The controversial debate that separates opinions like an election. There is nothing worse than wearing a stylish kit and then messing up the look with a substandard sock. Socks can make a bad kit look good and a good kit look bad. Whether you are a new to cycling or have been in the game for a while, you probably have a preference of whether to go long or short.
Long socks (deemed as 6 inches or more)
The long sock is currently in vogue, with the majority of the pro peloton sporting the 6- to 8-inch look. According to some, although the jury is out on this one, there is a performance benefit to wearing these longer socks (which appears to be the reason why UCI has regulations on sock height, “limit the impact of equipment on performance”).
Is there a formula for calculating the correct length of sock? According to Taylor Phinney of Cannondale Drapac, there is. As Phinney suggests, the mathematical formula to keep your style on trend is as follows:
“To calculate your best sock length, first flex your knee to 35 degrees. Phinney believes your socks should fall one inch below the calf with a 35-degree knee bend.” Not entirely mathematical, but Phinney is renowned as a stylish fella in the pro field.
If you are not quite up to using Phinney’s methodology, then perhaps the standard 6-inch standard that does not extend past the belly of your calf muscle is the way to go.
Short socks (generally lower than 4 inches above the ankle)
The short sock, iconised by the late and great Fausto Coppi. Traditionally, the peloton’s style icon wore a 7.5cm sock. The sock was always white and always short, the cuff sitting just above the ankle. Classics and one day specialist, Phillipe Gilbert of Quick Step is certainly in the minority of the pro peloton, but when you are a ‘classics’ man, you go for that classic look I suppose.

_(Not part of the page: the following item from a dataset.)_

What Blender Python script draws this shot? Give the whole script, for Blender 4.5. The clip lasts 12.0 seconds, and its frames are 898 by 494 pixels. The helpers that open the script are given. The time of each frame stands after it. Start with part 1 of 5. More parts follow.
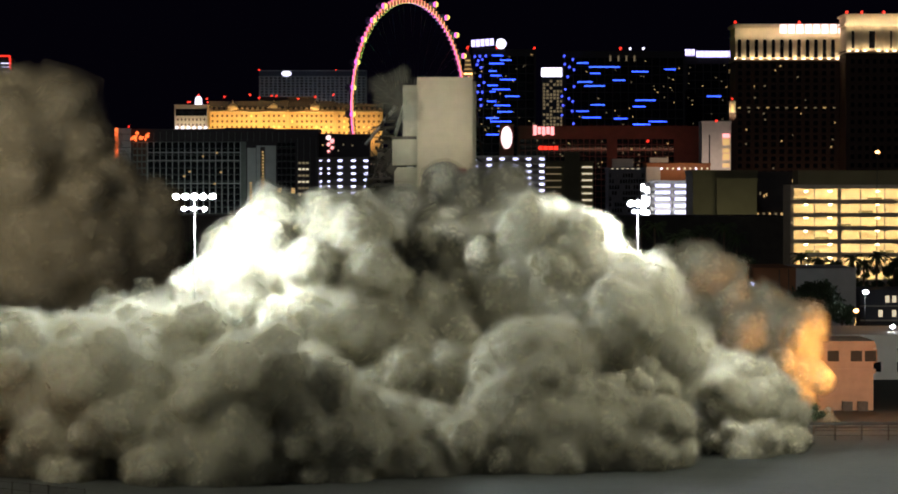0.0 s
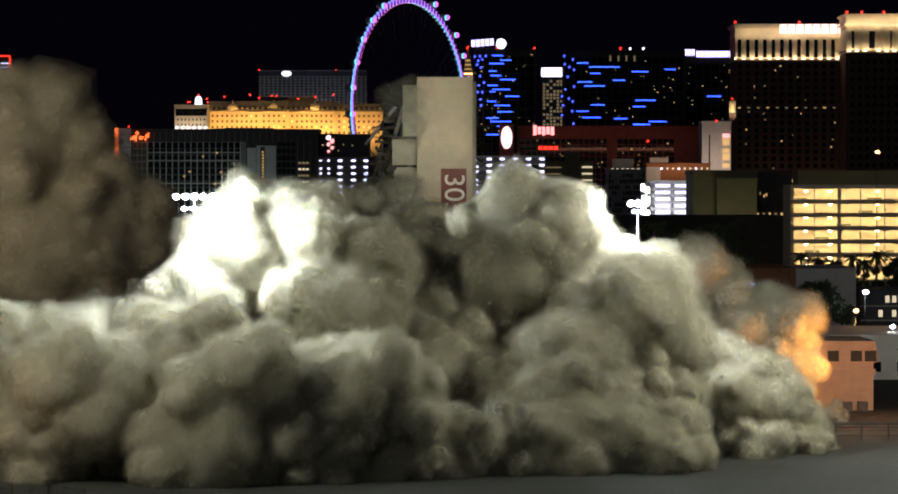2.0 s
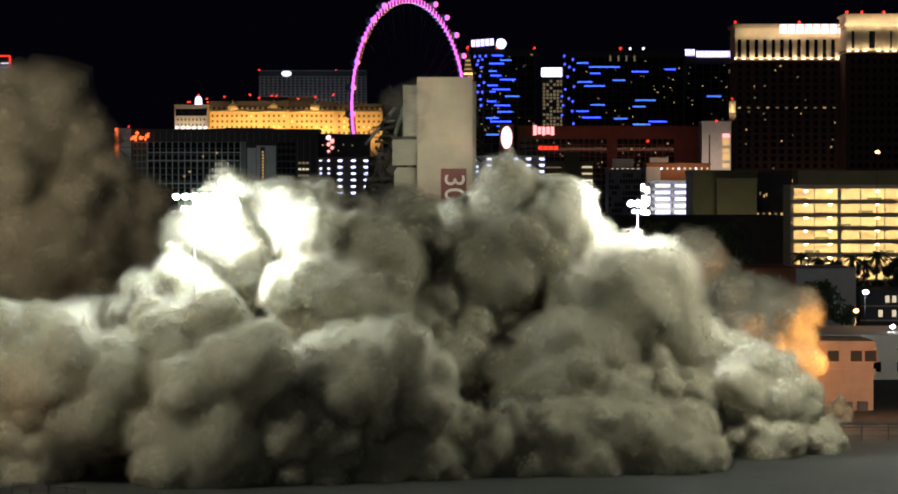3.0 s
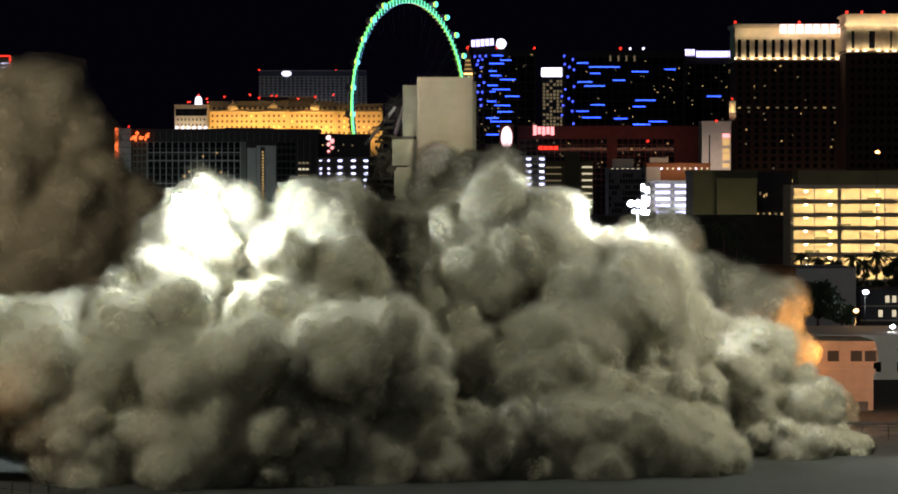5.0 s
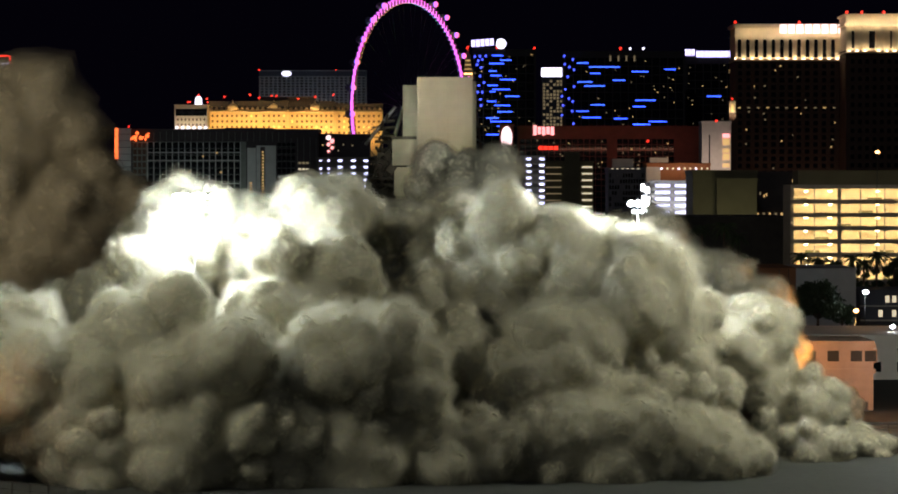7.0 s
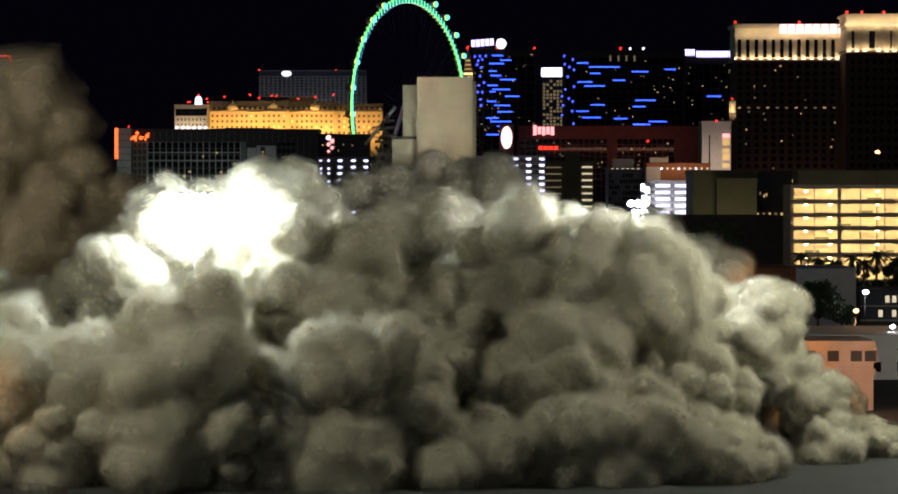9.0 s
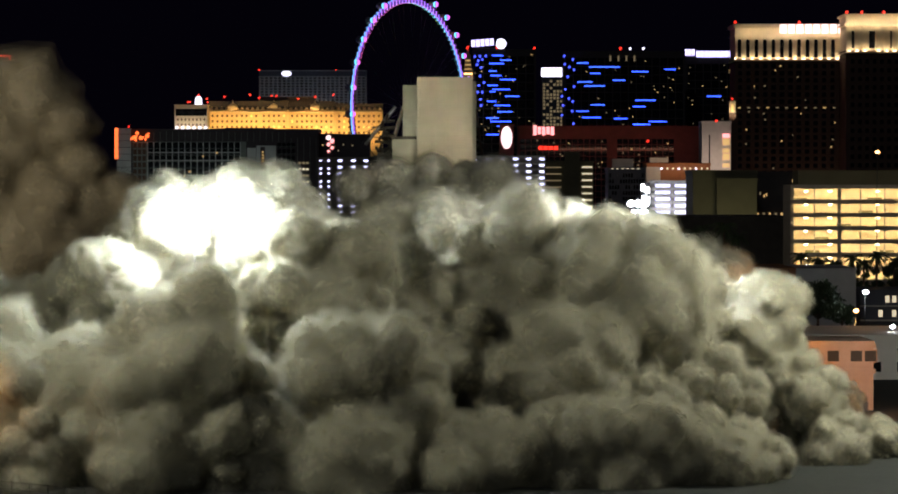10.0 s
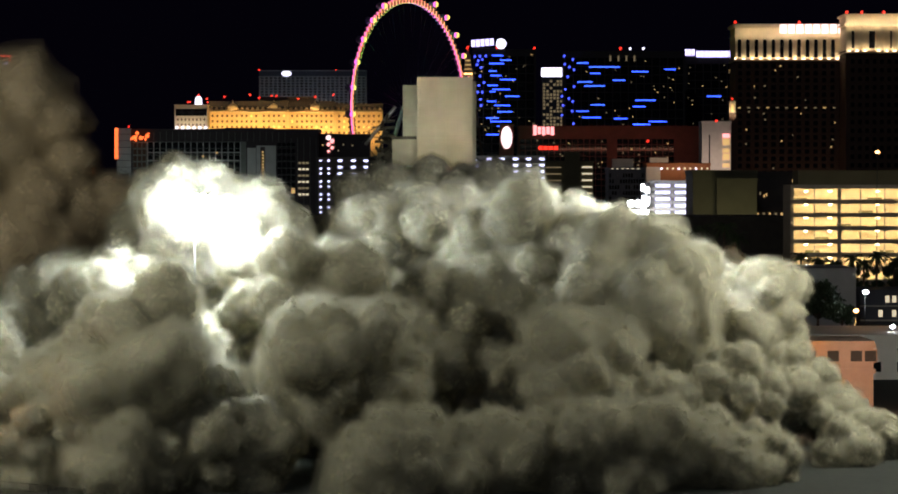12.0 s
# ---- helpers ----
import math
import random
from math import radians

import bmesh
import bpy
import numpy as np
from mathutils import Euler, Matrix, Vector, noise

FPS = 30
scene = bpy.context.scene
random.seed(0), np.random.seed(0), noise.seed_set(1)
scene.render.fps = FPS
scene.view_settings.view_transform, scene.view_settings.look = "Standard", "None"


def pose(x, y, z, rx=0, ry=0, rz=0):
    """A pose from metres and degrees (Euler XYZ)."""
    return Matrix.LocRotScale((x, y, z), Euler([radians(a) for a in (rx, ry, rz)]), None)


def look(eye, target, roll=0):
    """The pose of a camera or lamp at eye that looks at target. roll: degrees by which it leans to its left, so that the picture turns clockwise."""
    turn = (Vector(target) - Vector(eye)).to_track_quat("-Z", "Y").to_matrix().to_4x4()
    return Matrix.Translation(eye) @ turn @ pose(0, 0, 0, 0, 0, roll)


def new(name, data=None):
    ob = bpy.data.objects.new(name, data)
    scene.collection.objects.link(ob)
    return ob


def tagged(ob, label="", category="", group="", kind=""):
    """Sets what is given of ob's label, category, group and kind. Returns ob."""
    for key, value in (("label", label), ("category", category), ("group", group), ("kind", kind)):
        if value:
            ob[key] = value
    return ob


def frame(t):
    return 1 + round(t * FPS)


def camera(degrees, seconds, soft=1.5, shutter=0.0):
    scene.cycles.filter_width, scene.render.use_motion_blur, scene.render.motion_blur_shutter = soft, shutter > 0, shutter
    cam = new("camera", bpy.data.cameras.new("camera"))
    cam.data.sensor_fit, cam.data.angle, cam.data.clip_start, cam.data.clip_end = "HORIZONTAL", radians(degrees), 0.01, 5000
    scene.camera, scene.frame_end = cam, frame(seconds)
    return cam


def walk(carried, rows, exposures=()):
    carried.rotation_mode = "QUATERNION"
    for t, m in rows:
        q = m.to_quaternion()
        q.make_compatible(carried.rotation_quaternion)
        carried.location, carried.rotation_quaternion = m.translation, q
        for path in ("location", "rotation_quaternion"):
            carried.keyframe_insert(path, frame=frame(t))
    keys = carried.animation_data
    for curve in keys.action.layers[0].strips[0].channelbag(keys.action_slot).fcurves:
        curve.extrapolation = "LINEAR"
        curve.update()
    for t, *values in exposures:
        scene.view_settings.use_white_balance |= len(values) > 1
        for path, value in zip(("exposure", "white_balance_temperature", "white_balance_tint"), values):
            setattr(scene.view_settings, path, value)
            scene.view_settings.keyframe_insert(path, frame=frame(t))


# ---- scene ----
# The camera stands still, high up, with a long lens.
cam = camera(17.0, 12.0, soft=1.8)
VIEW = look((0, 0, 30), (0, 1000, 10.37))
walk(cam, [(0, VIEW), (12, VIEW)])

# ---- night sky, ambient fill and large lamps ----
world = bpy.data.worlds.new("night_sky")
scene.world = world
world.use_nodes = True
wn = world.node_tree.nodes
wn["Background"].inputs["Color"].default_value = (0.42, 0.30, 1.0, 1)
wn["Background"].inputs["Strength"].default_value = 0.0022
scene.view_settings.exposure = 0.0


def lamp(name, kind, m, watts, colour, size=1.0, size_y=0.0, spread=180):
    data = bpy.data.lights.new(name, kind)
    data.energy, data.color = watts, colour
    if kind == "AREA":
        data.size = size
        if size_y:
            data.shape, data.size_y = "RECTANGLE", size_y
        data.spread = radians(spread)
    elif kind == "POINT":
        data.shadow_soft_size = size
    elif kind == "SPOT":
        data.shadow_soft_size, data.spot_size, data.spot_blend = size, radians(spread), 0.35
    elif kind == "SUN":
        data.angle = radians(size)
    ob = new(name, data)
    ob.matrix_world = m
    return ob


# dim sun lamp added as overall fill, in place of the city's glow
lamp("ambient_fill_sun", "SUN", look((-300, -500, 600), (0, 800, 0)), 0.06, (0.85, 0.92, 1.0), 0.6)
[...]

Whilst the general trend is towards a long sock in road cycling and time trialing, there is an element of classic style that will never fade with the more traditional approach of the short sock. Just make sure your sock (whatever height they may be) matches your cycling kit, and never wear white socks with a black shoe, because that is just wrong (sorry Fausto). Whatever your choice, make sure you love it, because the more you do, the more you will ride.